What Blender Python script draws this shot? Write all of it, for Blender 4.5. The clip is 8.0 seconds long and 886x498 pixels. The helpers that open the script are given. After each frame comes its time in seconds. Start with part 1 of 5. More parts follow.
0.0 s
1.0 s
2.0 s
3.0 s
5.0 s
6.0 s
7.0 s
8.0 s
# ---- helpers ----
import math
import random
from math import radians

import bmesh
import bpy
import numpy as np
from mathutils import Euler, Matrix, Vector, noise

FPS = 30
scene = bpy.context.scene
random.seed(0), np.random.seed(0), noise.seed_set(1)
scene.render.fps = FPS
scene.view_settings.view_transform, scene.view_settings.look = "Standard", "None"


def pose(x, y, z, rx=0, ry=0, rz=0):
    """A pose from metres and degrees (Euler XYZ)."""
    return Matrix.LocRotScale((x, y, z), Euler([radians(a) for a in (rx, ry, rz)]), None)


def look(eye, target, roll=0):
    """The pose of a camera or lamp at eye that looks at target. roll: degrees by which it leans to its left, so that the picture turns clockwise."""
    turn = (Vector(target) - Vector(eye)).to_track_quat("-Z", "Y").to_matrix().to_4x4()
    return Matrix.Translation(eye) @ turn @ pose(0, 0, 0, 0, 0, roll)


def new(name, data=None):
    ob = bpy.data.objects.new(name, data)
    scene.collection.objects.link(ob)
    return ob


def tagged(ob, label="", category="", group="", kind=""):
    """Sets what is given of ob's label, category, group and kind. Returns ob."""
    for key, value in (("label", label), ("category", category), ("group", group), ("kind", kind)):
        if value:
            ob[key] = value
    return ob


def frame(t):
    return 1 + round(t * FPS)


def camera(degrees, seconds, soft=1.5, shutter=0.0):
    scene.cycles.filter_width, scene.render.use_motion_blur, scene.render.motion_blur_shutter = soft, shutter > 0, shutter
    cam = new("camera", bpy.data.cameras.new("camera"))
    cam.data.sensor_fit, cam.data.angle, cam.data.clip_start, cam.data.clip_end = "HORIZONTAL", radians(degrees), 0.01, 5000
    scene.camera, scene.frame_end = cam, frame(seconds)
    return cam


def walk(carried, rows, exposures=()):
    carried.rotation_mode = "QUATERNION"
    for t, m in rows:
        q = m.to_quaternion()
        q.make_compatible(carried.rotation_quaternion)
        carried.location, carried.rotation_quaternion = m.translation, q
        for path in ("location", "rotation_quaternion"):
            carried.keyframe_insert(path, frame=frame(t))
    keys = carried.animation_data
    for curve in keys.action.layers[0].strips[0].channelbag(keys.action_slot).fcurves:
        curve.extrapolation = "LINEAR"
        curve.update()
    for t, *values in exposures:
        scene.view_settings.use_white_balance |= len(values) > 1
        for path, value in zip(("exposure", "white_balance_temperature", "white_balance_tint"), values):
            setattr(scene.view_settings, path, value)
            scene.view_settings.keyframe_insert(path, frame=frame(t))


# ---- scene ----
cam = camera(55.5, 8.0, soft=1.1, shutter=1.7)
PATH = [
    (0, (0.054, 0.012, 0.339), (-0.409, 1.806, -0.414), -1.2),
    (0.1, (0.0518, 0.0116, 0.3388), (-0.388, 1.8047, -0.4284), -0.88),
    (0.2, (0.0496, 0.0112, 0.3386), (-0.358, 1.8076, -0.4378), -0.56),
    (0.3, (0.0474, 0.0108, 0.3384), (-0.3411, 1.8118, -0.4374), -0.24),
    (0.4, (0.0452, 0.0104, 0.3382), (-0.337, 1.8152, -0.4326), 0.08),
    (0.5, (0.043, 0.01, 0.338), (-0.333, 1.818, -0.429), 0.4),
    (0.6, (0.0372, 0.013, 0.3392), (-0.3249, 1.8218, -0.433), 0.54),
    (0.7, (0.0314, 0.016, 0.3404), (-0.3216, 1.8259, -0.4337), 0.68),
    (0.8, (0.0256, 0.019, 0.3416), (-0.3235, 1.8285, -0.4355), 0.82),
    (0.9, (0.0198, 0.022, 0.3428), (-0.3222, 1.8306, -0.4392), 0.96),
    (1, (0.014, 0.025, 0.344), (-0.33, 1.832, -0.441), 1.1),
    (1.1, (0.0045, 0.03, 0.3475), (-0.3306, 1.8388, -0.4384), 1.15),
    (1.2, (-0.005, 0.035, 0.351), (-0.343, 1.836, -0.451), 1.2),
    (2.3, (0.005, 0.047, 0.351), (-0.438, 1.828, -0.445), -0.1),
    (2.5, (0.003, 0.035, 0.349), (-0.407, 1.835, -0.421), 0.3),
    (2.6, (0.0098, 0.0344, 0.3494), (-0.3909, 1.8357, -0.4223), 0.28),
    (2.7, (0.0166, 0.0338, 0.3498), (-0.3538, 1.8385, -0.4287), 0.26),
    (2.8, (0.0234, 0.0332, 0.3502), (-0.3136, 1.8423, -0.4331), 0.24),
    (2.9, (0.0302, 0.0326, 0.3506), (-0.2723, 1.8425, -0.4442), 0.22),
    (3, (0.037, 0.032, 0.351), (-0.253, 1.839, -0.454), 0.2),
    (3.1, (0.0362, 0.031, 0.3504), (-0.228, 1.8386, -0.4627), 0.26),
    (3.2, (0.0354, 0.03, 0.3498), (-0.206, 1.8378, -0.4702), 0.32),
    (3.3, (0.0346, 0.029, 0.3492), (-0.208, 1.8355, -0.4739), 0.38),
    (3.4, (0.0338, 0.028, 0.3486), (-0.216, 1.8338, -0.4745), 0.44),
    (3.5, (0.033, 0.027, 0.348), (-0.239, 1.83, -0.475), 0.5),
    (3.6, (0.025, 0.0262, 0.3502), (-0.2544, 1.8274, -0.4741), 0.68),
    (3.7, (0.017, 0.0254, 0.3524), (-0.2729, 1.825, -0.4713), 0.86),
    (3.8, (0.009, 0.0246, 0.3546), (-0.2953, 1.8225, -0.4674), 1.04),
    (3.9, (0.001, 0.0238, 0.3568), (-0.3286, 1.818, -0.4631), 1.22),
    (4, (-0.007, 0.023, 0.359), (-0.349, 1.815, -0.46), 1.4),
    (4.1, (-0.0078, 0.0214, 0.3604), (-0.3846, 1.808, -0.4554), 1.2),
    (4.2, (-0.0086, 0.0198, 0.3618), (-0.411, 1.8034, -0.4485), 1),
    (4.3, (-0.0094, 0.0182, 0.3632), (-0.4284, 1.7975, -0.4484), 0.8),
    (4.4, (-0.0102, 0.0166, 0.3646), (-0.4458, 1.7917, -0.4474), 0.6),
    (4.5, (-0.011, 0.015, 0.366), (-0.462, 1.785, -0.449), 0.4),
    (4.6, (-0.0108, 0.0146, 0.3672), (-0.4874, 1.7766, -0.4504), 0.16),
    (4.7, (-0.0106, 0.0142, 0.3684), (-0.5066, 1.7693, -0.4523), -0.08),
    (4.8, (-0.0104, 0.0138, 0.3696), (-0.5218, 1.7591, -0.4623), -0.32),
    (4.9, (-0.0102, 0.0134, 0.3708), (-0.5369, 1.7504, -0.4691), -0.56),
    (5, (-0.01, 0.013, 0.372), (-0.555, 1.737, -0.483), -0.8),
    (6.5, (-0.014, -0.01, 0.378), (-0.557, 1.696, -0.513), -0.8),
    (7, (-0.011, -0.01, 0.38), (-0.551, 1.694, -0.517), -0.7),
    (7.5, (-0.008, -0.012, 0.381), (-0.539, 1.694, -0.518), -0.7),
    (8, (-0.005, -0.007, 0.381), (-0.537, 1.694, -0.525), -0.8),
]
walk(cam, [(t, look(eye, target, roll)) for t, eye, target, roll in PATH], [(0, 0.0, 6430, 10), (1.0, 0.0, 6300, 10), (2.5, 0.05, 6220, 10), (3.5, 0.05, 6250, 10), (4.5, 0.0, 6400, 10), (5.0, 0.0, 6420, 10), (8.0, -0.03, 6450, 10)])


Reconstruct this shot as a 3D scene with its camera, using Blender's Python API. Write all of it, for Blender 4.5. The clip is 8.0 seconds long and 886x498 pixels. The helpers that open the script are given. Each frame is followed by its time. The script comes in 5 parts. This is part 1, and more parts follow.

┄┄┄┄┄┄┄┄┄┄┄┄┄┄┄┄┄┄┄┄

YOUR OBJECTIVE - Above are the entries. Output exactly the lines beginning with the line that has "return Matrix.Translation(eye) @" and ending with the line that has "scene.camera, scene.frame_end = cam, frame(seconds)".

PROBLEM SOLUTION -
    return Matrix.Translation(eye) @ turn @ pose(0, 0, 0, 0, 0, roll)


def new(name, data=None):
    ob = bpy.data.objects.new(name, data)
    scene.collection.objects.link(ob)
    return ob


def tagged(ob, label="", category="", group="", kind=""):
    """Sets what is given of ob's label, category, group and kind. Returns ob."""
    for key, value in (("label", label), ("category", category), ("group", group), ("kind", kind)):
        if value:
            ob[key] = value
    return ob


def frame(t):
    return 1 + round(t * FPS)


def camera(degrees, seconds, soft=1.5, shutter=0.0):
    scene.cycles.filter_width, scene.render.use_motion_blur, scene.render.motion_blur_shutter = soft, shutter > 0, shutter
    cam = new("camera", bpy.data.cameras.new("camera"))
    cam.data.sensor_fit, cam.data.angle, cam.data.clip_start, cam.data.clip_end = "HORIZONTAL", radians(degrees), 0.01, 5000
    scene.camera, scene.frame_end = cam, frame(seconds)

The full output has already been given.